From the East Asia Forum (excerpt):
Time for a new approach to Indonesia’s energy subsidies
Authors: Stephen Howes and Robin Davies, ANU
Indonesia’s new president, Joko Widodo (Jokowi), will face many challenges but none more pressing and immediate than dealing with Indonesia’s energy subsidies, which this year will constitute a quarter of total government spending…They were 20 per cent of expenditure when President Yudhoyono (SBY) came to power, and they will be almost 25 per cent when he leaves office later this year….
…A more radical reform program is needed: instead of one-off increases, a time-bound program with an upfront agreement that the end result would be the elimination of energy subsidies within, say, three or four years….
…Whether Jokowi will deliver remains to be seen….
Short, sweet, and straight to the point.
In case you hadn’t heard, Malaysia is mulling over a scheme to revise the existing petrol and diesel subsidy, replacing the current blanket approach with a targeted scheme based on income levels. The details – at least what’s been leaked already – sound needlessly complicated.
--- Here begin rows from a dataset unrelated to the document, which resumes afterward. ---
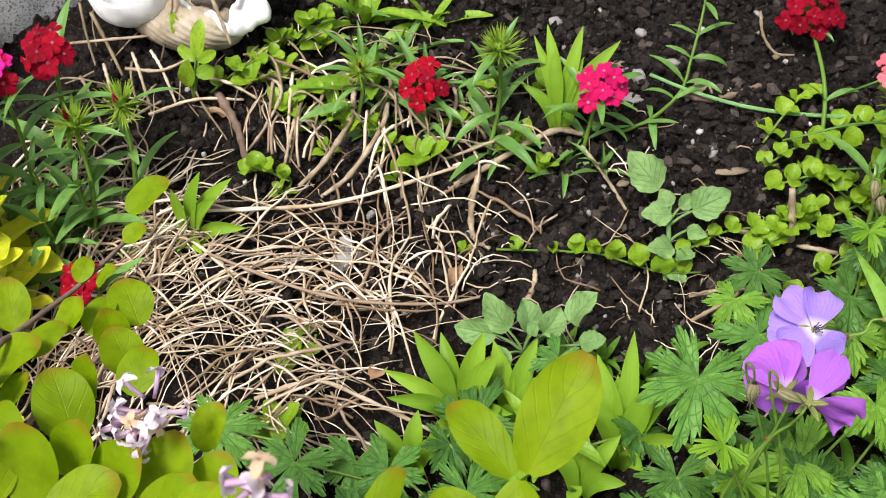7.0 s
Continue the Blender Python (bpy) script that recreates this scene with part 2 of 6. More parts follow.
def plain_material(name, a, b_col, scale, rough=0.8, relief=0.0008, spec=0.25, fine=None, vary="", third=None):
    """A matt surface of two mottled colours with relief."""
    m, nt, b = nodes_of(name)
    oc = coords(nt)
    n1 = noise_tex(nt, oc, scale, 4)
    n2 = noise_tex(nt, oc, fine or scale * 6, 5)
    col = mix(nt, ramp(nt, n1, 0.35, 0.65), a, b_col)
    if vary:
        rnd = random_of(nt) if vary == "object" else nt.nodes.new("ShaderNodeNewGeometry").outputs["Random Per Island"]
        col = mix(nt, math_node(nt, "MULTIPLY", ramp(nt, rnd, 0.35, 0.95), 0.95, clamp=True), col, third or b_col)
        col = mix(nt, math_node(nt, "SUBTRACT", 1.0, ramp(nt, rnd, 0.05, 0.25), clamp=True), col, tuple(min(0.85, c * 1.08) for c in b_col))
    col = mix(nt, math_node(nt, "MULTIPLY", ramp(nt, n2, 0.5, 0.75), 0.5, clamp=True), col, tuple(c * 0.55 for c in a))
    nt.links.new(col, b.inputs["Base Color"])
    b.inputs["Roughness"].default_value = rough
    b.inputs["Specular IOR Level"].default_value = spec
    bump(nt, b, math_node(nt, "ADD", n1, math_node(nt, "MULTIPLY", n2, 0.5)), 0.8, relief)
    return m


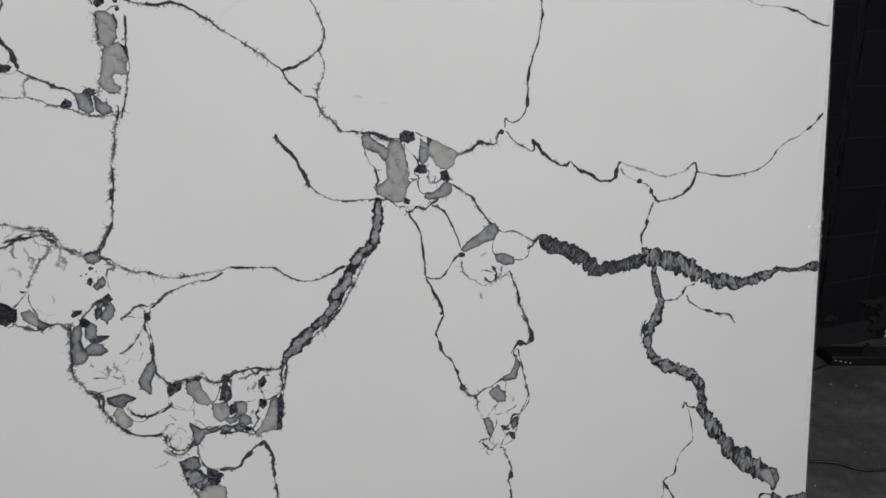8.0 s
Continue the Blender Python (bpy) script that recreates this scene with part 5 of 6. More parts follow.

From my perspective, such a scheme also misses the point – the fuel subsidies are there to help lower income families with the cost of living. You can achieve the exact same result (in fact, a superior result, because families can then choose what they want to spend their money on instead of getting support in kind), by getting rid of fuel subsidies entirely and using some of the proceeds to fund social transfers. In other words, just give them cash. The mechanism for that is already there, no matter what else you may think of BR1M.
Putting in a targeted subsidy scheme sounds nice in principle, but could be a nightmare to manage, not to mention the necessity of setting up another administrative system that has to be manned and paid for. Once in place, it’s going to be really hard to get rid of. There’s also the teensy, weensy issue of over-consumption and negative externalities that would be completely ignored (again) with the implementation of such scheme.
A couple of other notes: Indonesia has already implemented an income-based quota approach to fuel subsidies. It hasn’t noticeably reduced the burden of subsidies on the government. They’re also contemplating a shift to a fixed-subsidy system rather than a fixed price system, something I think we’re looking at as well. That sounds better as pump prices will move with the market and the government will only have to pay out a relatively fixed amount as the subsidy bill will vary only with consumption, instead of with both consumption and market prices.
But niggly little details like that don’t offset the main rationale of subsidy reform, which is to remove distortions from the economy, reduce government expenditure, and improve economic efficiency. Let’s get rid of these subsidies entirely and just move on, for crying out loud.